**Dataset entries:**
****************************************

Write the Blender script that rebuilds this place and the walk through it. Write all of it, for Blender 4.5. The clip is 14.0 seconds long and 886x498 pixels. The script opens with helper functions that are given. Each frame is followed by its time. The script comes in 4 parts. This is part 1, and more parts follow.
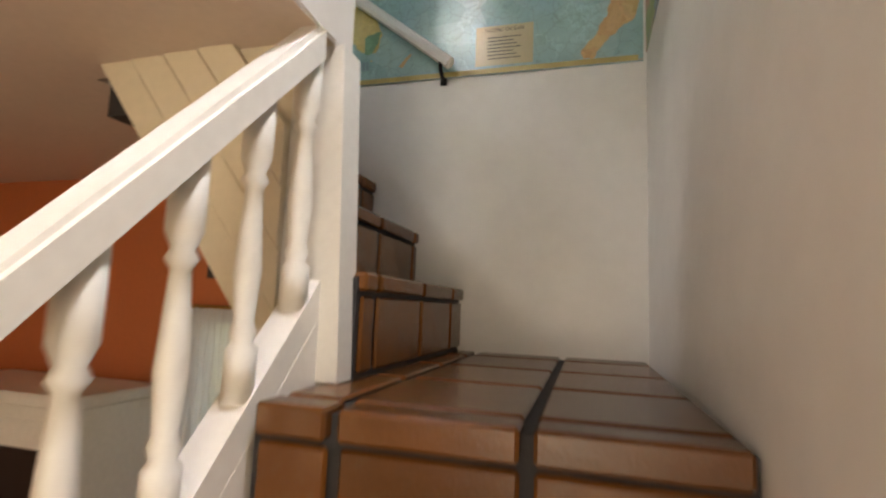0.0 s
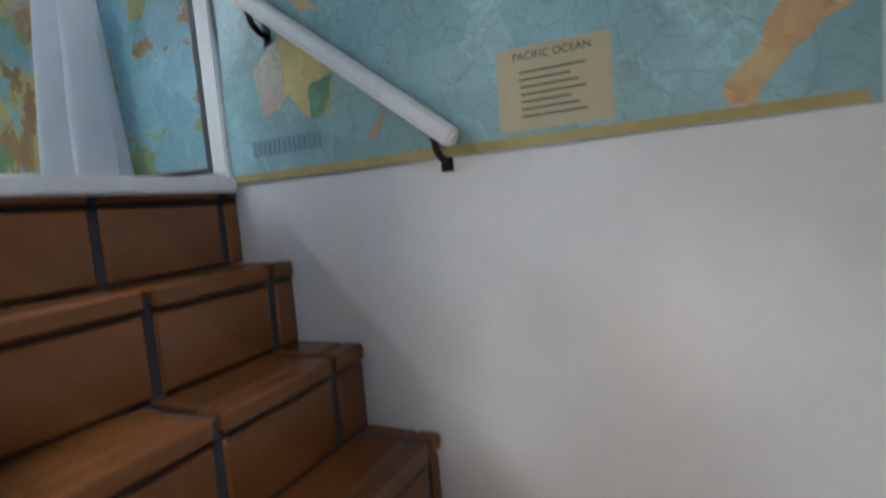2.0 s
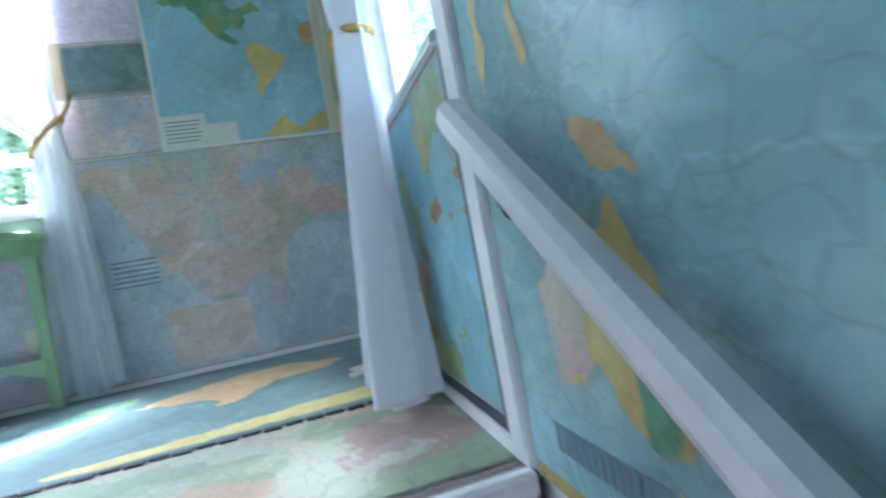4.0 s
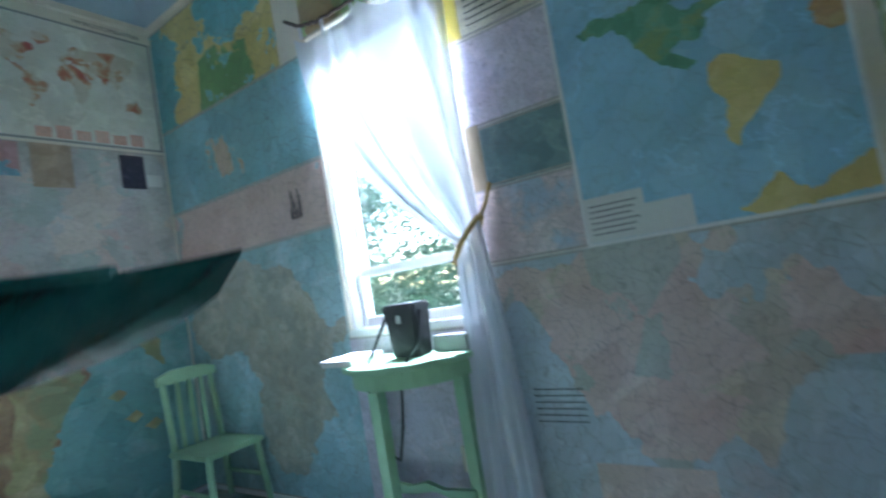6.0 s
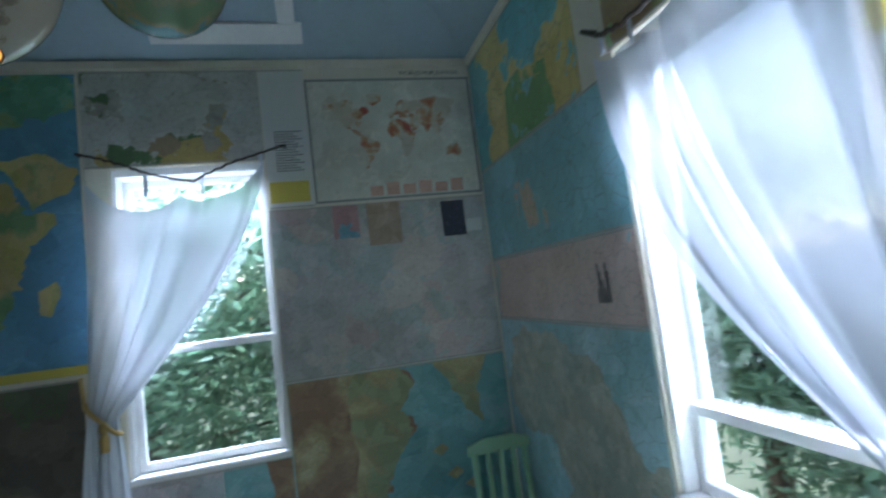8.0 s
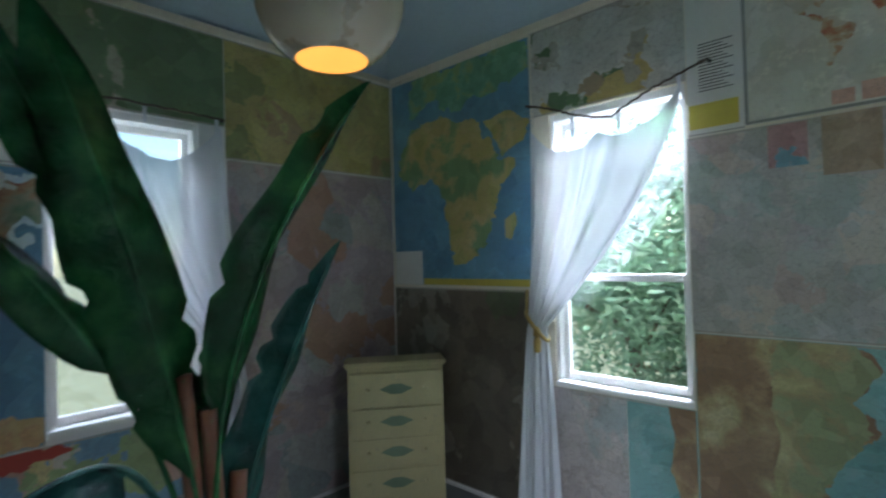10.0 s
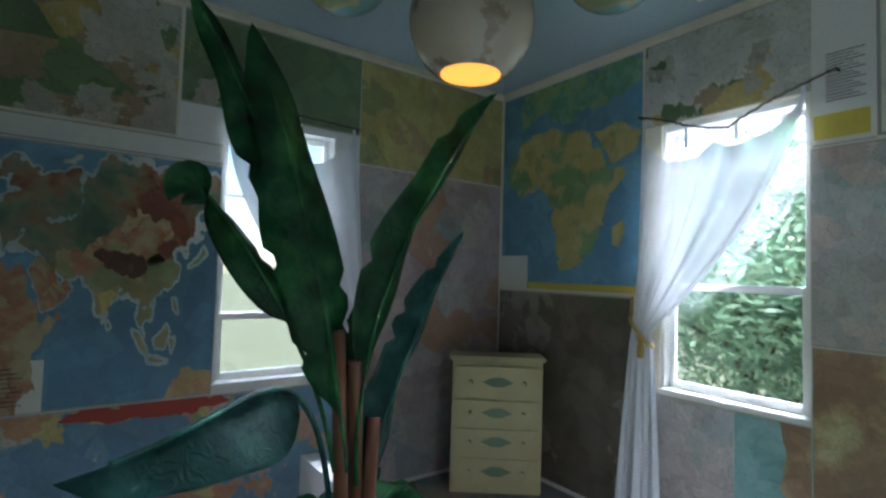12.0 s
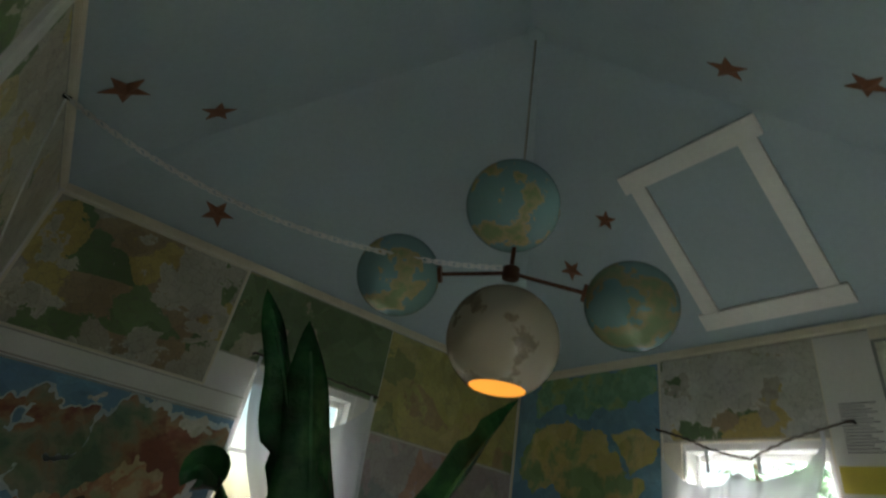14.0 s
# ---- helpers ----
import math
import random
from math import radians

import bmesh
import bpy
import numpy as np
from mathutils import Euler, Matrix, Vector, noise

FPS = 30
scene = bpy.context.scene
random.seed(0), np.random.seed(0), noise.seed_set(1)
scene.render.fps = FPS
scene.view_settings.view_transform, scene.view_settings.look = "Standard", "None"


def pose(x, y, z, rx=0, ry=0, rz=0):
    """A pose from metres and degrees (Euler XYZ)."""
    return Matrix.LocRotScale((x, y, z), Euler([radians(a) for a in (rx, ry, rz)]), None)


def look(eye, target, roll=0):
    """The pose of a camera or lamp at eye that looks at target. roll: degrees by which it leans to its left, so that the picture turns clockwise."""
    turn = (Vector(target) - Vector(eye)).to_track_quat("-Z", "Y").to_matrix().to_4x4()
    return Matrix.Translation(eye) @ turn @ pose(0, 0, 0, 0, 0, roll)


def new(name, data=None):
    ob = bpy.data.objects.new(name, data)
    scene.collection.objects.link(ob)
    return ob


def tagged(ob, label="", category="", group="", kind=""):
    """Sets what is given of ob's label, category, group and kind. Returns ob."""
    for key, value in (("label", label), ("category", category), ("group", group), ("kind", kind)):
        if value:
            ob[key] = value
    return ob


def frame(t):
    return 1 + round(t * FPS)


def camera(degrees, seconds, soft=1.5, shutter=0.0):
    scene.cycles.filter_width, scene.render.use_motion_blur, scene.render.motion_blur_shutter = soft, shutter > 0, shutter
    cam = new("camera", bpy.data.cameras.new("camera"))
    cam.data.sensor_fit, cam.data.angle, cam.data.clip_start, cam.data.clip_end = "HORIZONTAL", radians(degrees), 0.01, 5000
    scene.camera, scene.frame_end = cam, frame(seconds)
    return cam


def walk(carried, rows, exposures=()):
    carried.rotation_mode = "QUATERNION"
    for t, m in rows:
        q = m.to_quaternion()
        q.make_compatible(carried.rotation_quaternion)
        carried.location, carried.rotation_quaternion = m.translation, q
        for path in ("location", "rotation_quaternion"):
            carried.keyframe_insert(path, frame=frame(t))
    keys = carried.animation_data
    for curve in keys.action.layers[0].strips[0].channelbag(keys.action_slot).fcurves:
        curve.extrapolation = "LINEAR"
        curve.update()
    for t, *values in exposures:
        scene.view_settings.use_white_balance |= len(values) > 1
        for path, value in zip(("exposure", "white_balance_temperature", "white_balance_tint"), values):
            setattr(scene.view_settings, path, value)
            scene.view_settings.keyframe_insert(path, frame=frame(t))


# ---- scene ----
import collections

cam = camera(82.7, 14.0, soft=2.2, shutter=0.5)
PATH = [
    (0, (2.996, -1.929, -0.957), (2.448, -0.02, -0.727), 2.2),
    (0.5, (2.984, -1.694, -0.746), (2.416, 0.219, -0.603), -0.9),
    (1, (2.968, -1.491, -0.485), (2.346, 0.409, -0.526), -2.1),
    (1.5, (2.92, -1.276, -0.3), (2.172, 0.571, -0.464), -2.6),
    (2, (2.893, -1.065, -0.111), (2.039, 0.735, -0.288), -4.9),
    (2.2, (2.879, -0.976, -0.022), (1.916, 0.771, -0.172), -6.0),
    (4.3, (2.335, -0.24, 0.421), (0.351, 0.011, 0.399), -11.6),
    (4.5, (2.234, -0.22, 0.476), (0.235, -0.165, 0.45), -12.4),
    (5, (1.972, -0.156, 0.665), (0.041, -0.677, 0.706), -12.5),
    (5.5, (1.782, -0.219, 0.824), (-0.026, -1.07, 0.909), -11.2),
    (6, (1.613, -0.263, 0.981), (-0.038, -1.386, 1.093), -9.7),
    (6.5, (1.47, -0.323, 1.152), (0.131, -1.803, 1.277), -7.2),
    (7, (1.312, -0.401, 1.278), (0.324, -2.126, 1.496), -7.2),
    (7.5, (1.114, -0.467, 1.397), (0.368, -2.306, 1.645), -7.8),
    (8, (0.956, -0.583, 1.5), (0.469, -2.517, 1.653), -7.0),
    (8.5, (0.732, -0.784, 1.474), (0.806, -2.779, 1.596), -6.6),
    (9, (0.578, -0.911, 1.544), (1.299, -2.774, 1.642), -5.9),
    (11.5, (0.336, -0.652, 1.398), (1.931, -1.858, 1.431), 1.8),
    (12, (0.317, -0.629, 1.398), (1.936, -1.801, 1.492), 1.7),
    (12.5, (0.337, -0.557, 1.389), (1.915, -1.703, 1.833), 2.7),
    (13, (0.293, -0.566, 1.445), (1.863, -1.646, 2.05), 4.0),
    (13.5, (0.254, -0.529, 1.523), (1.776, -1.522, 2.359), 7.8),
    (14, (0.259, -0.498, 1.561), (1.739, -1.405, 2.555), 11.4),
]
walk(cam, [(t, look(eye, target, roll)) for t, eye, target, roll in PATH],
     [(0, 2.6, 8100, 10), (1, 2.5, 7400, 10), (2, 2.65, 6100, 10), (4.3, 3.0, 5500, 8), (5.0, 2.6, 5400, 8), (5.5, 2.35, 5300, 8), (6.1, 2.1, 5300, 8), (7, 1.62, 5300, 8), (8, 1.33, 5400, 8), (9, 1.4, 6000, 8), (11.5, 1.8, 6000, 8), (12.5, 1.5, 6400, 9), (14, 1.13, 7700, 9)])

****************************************

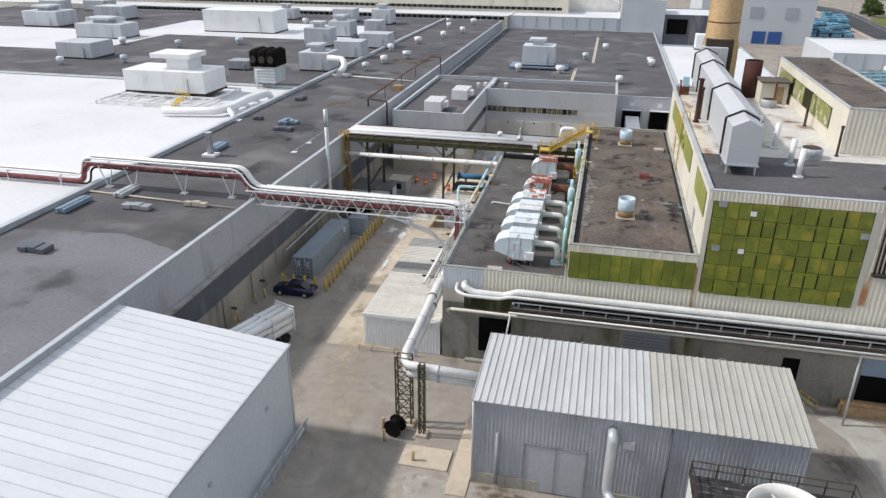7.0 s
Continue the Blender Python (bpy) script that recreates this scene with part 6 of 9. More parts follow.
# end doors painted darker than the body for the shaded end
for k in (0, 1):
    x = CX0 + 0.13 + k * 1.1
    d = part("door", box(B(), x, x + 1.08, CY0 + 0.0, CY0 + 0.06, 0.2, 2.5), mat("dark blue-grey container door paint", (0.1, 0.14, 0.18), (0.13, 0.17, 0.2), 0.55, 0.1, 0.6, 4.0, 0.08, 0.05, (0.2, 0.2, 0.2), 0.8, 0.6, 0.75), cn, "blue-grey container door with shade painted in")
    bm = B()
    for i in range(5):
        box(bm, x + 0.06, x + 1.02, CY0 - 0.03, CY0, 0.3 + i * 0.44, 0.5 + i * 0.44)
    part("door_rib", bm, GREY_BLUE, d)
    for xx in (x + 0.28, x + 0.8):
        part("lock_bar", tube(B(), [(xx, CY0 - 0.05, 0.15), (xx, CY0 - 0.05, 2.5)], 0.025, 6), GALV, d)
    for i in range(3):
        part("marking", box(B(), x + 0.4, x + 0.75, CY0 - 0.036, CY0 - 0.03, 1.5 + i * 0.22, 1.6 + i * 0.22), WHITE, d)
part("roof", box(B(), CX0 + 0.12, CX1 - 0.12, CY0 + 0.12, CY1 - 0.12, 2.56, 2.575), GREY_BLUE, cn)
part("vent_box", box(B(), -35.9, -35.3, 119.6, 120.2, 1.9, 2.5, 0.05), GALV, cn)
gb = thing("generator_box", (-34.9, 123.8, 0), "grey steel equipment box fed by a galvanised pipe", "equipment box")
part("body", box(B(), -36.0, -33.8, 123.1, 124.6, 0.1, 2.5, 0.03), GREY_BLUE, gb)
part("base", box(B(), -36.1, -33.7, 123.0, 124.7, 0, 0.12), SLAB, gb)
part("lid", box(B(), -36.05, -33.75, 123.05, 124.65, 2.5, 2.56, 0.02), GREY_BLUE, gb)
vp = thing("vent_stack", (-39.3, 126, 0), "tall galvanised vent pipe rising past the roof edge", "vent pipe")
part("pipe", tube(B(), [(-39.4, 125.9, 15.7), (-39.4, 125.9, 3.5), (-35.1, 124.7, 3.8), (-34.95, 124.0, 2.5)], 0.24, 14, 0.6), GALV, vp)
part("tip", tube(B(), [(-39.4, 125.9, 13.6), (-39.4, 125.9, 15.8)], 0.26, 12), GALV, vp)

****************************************

**To be done:**
Keep the pictures out, and extract only the lines that begin at the one containing "Write the Blender" and end at the one containing "import numpy as np", inclusive.

**Task output:**
Write the Blender script that rebuilds this place and the walk through it. Write all of it, for Blender 4.5. The clip is 14.0 seconds long and 886x498 pixels. The script opens with helper functions that are given. Each frame is followed by its time. The script comes in 4 parts. This is part 1, and more parts follow.
0.0 s
2.0 s
4.0 s
6.0 s
8.0 s
10.0 s
12.0 s
14.0 s
# ---- helpers ----
import math
import random
from math import radians

import bmesh
import bpy
import numpy as np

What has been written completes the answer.